— start Source material —

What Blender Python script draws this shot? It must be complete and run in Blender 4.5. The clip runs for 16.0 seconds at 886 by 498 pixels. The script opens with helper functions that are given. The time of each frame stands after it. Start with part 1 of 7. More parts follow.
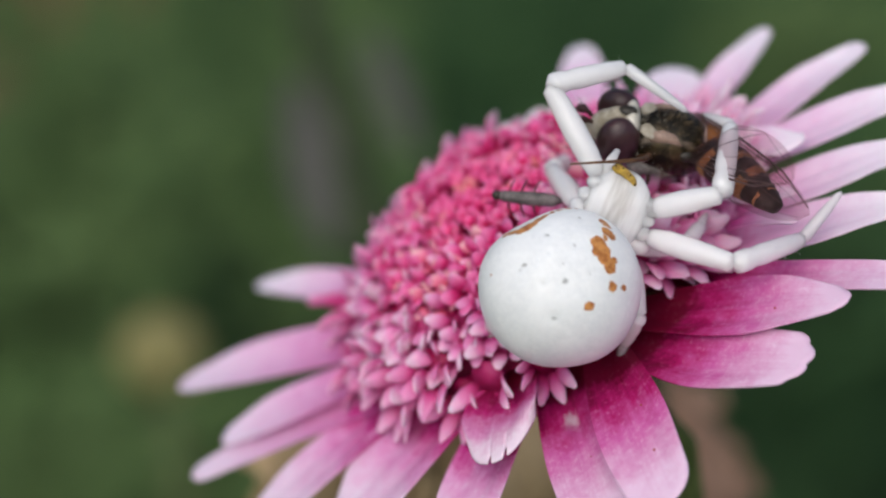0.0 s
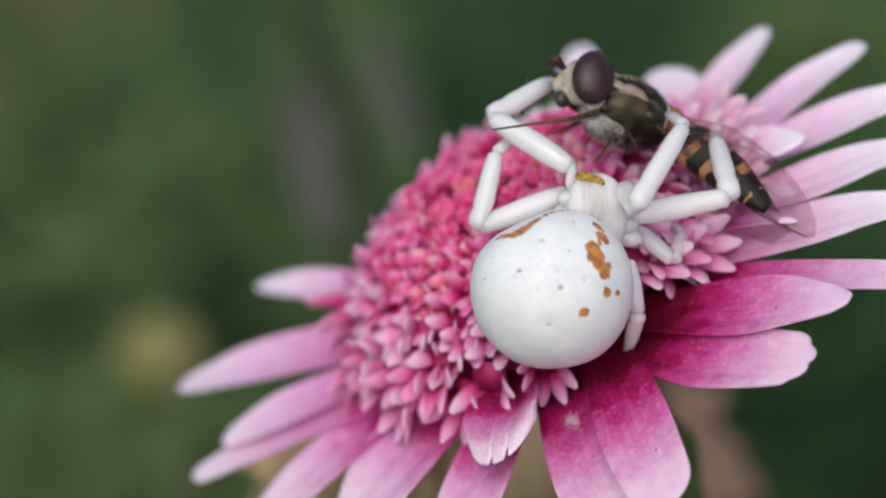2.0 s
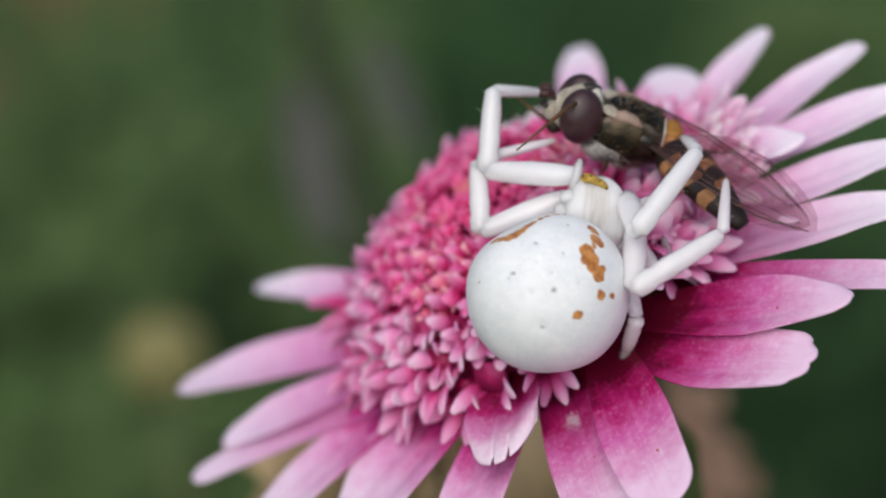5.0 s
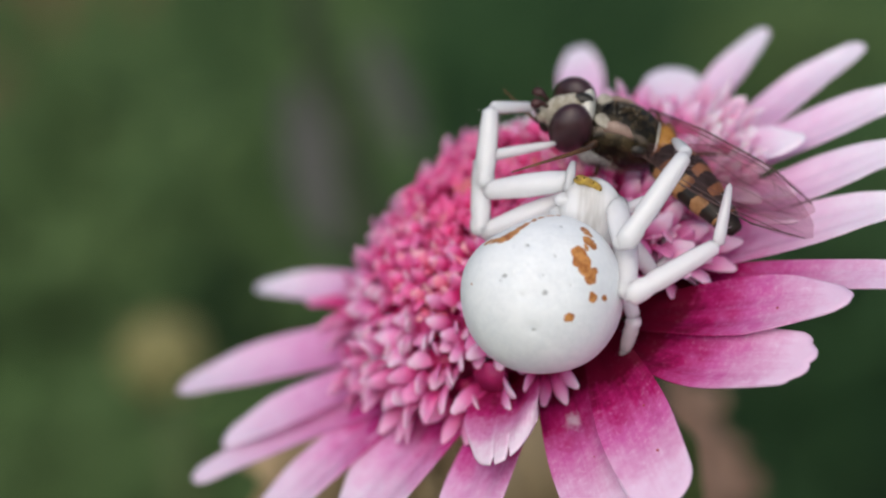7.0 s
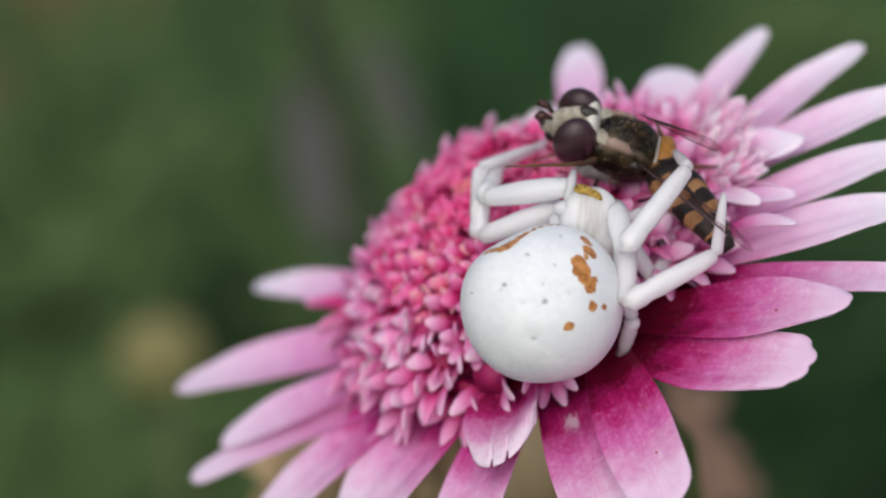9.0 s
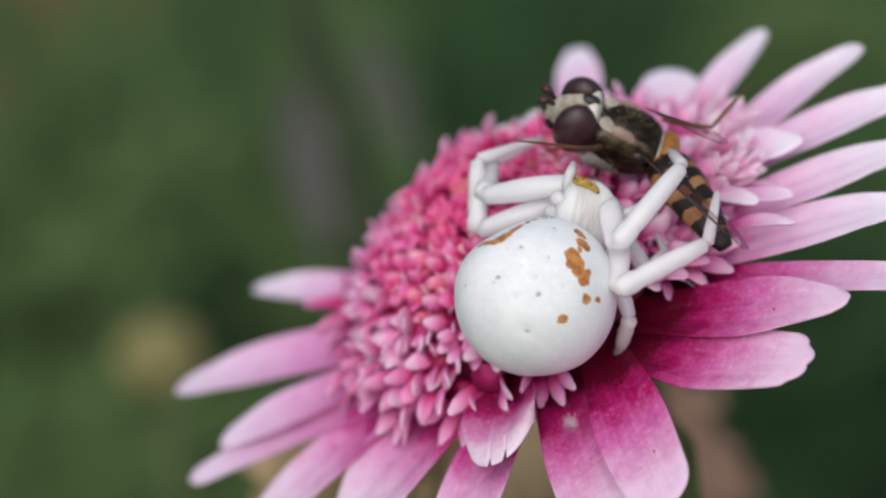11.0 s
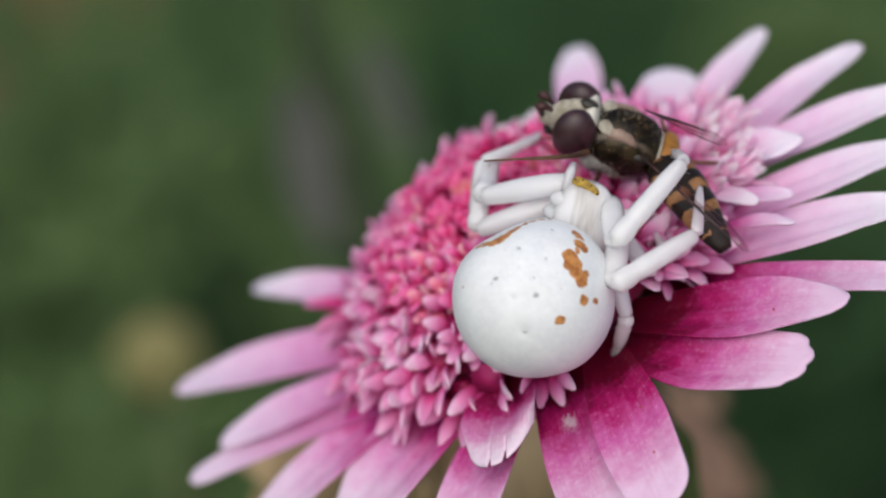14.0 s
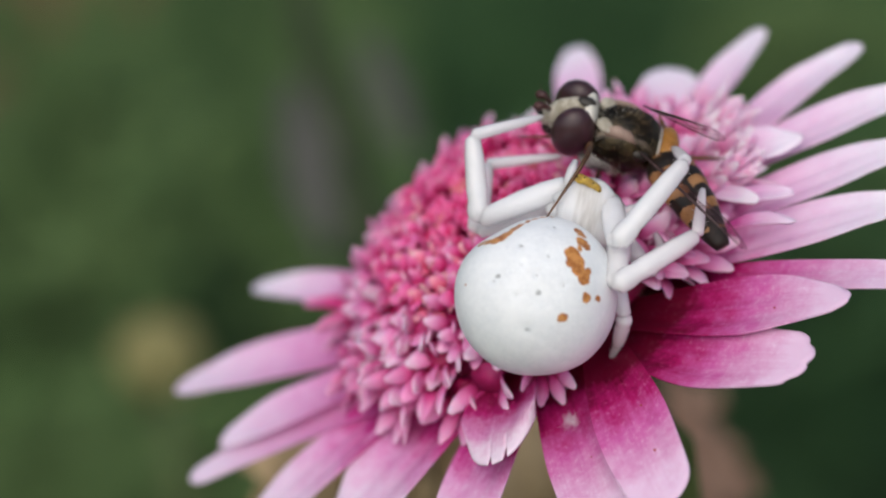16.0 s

— end Source material —

_What is required:_ Reproduce all of the material above word for word. Omit the pictures.

_Complete response:_
What Blender Python script draws this shot? It must be complete and run in Blender 4.5. The clip runs for 16.0 seconds at 886 by 498 pixels. The script opens with helper functions that are given. The time of each frame stands after it. Start with part 1 of 7. More parts follow.
0.0 s
2.0 s
5.0 s
7.0 s
9.0 s
11.0 s
14.0 s
16.0 s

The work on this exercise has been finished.